> Problem requirements:
Transcribe all of the material exactly, except for its pictures.

> Provided material:
============================================================

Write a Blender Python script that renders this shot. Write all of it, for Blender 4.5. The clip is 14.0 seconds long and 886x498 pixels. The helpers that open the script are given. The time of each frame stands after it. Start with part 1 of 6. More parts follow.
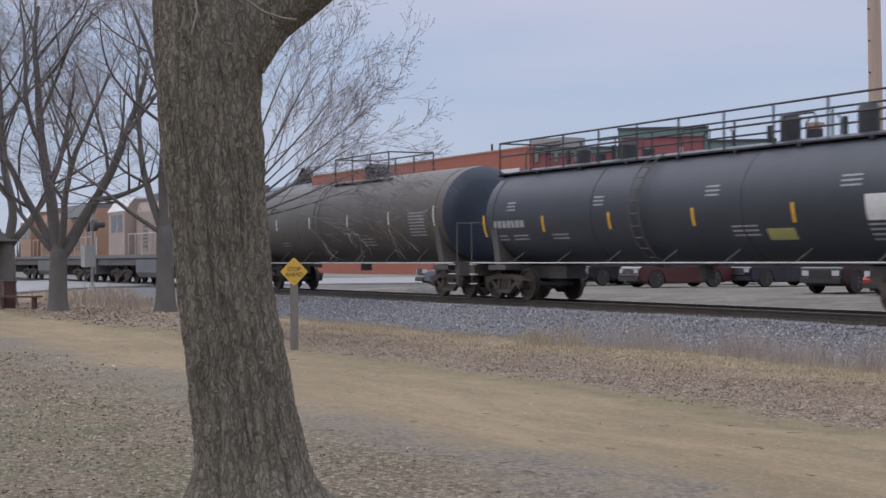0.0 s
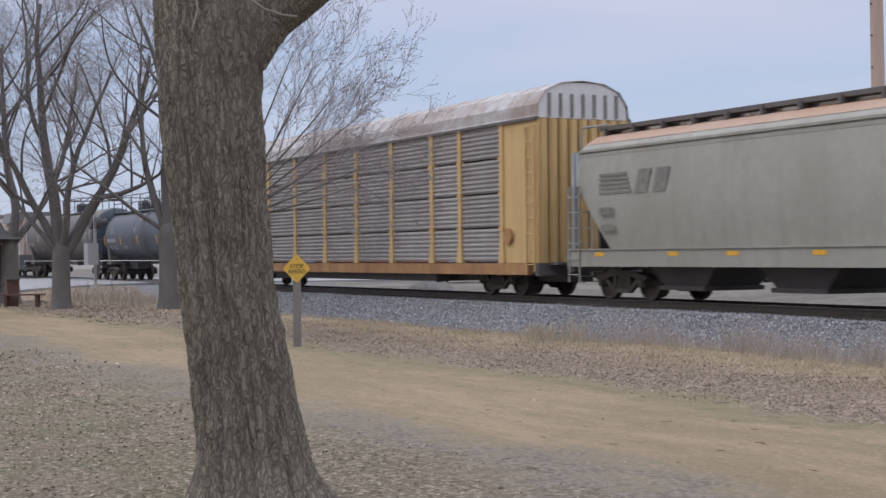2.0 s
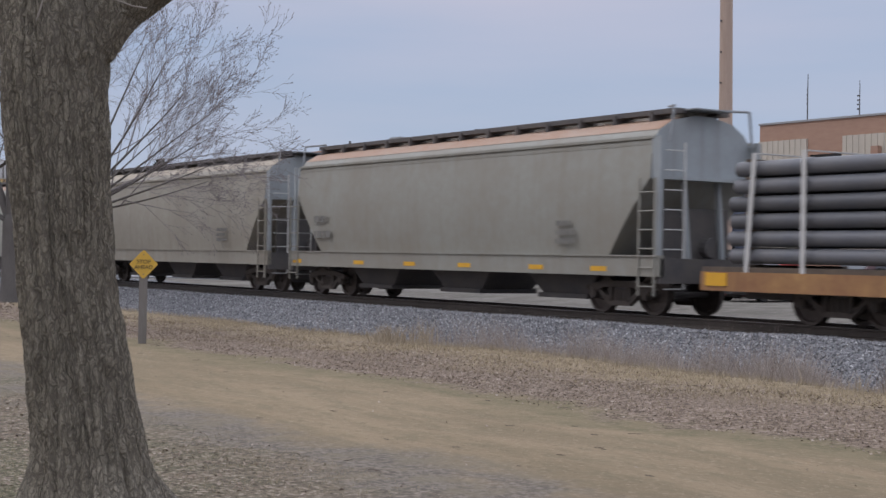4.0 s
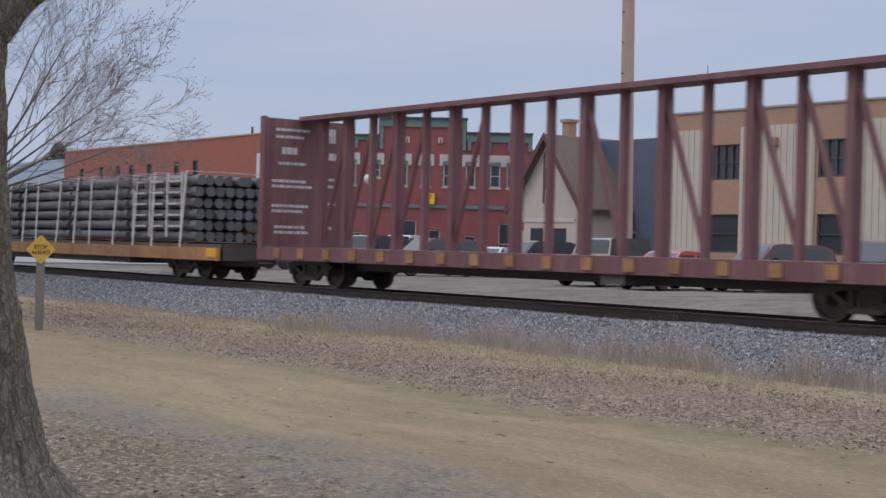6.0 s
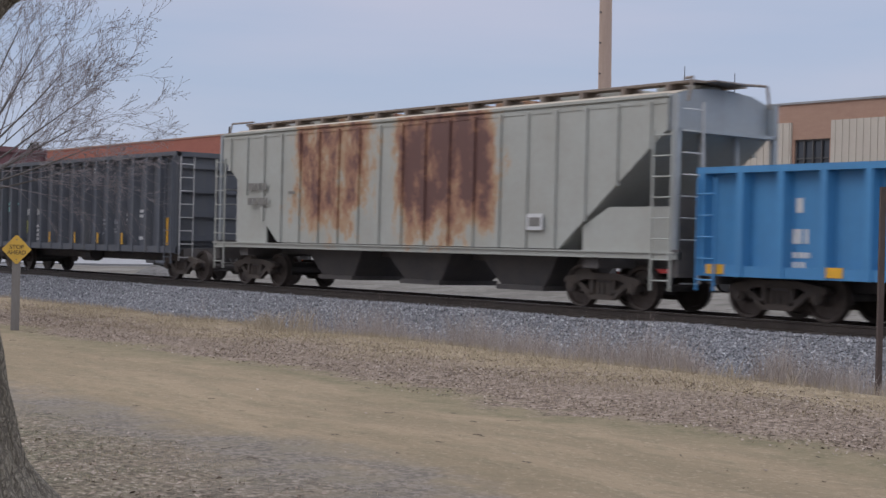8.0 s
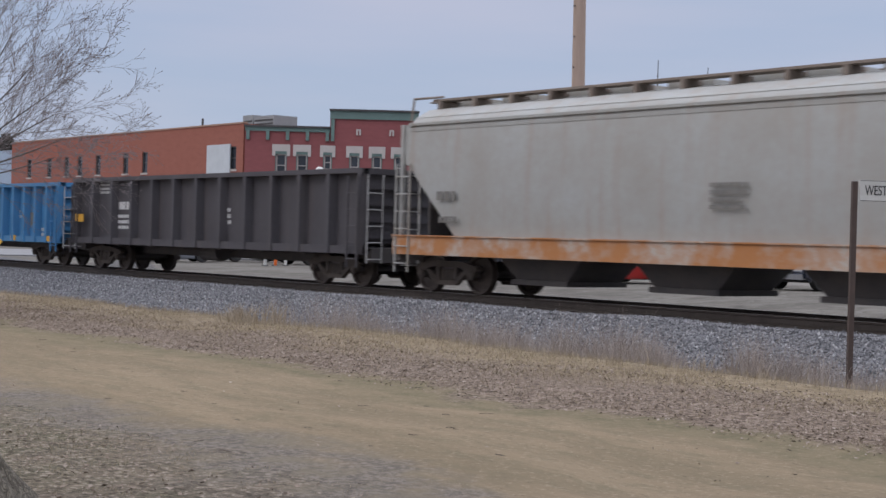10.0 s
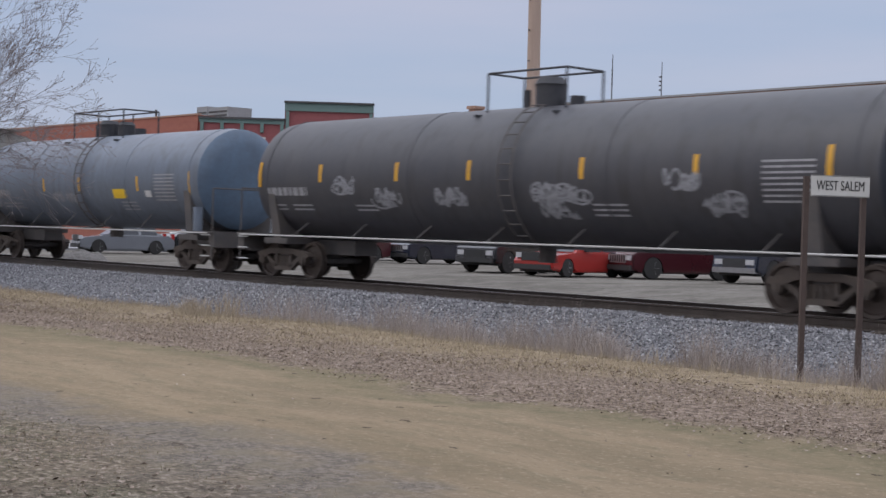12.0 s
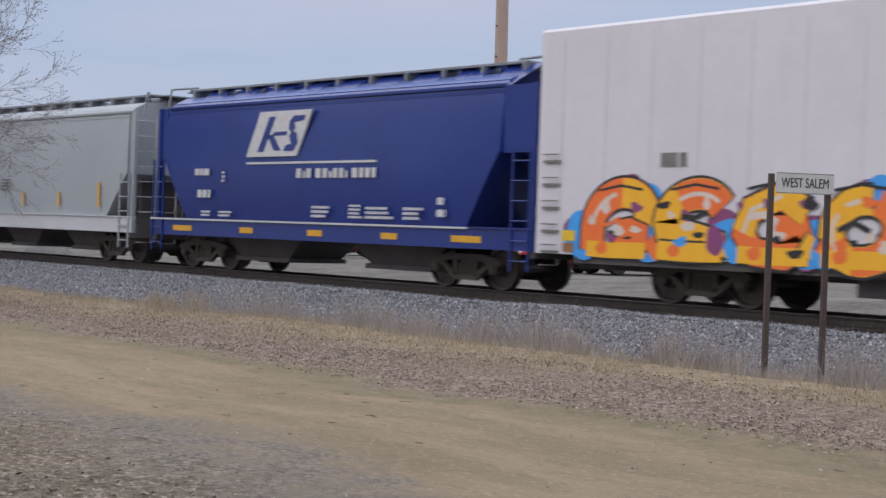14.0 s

============================================================

> Exercise response:
Write a Blender Python script that renders this shot. Write all of it, for Blender 4.5. The clip is 14.0 seconds long and 886x498 pixels. The helpers that open the script are given. The time of each frame stands after it. Start with part 1 of 6. More parts follow.
0.0 s
2.0 s
4.0 s
6.0 s
8.0 s
10.0 s
12.0 s
14.0 s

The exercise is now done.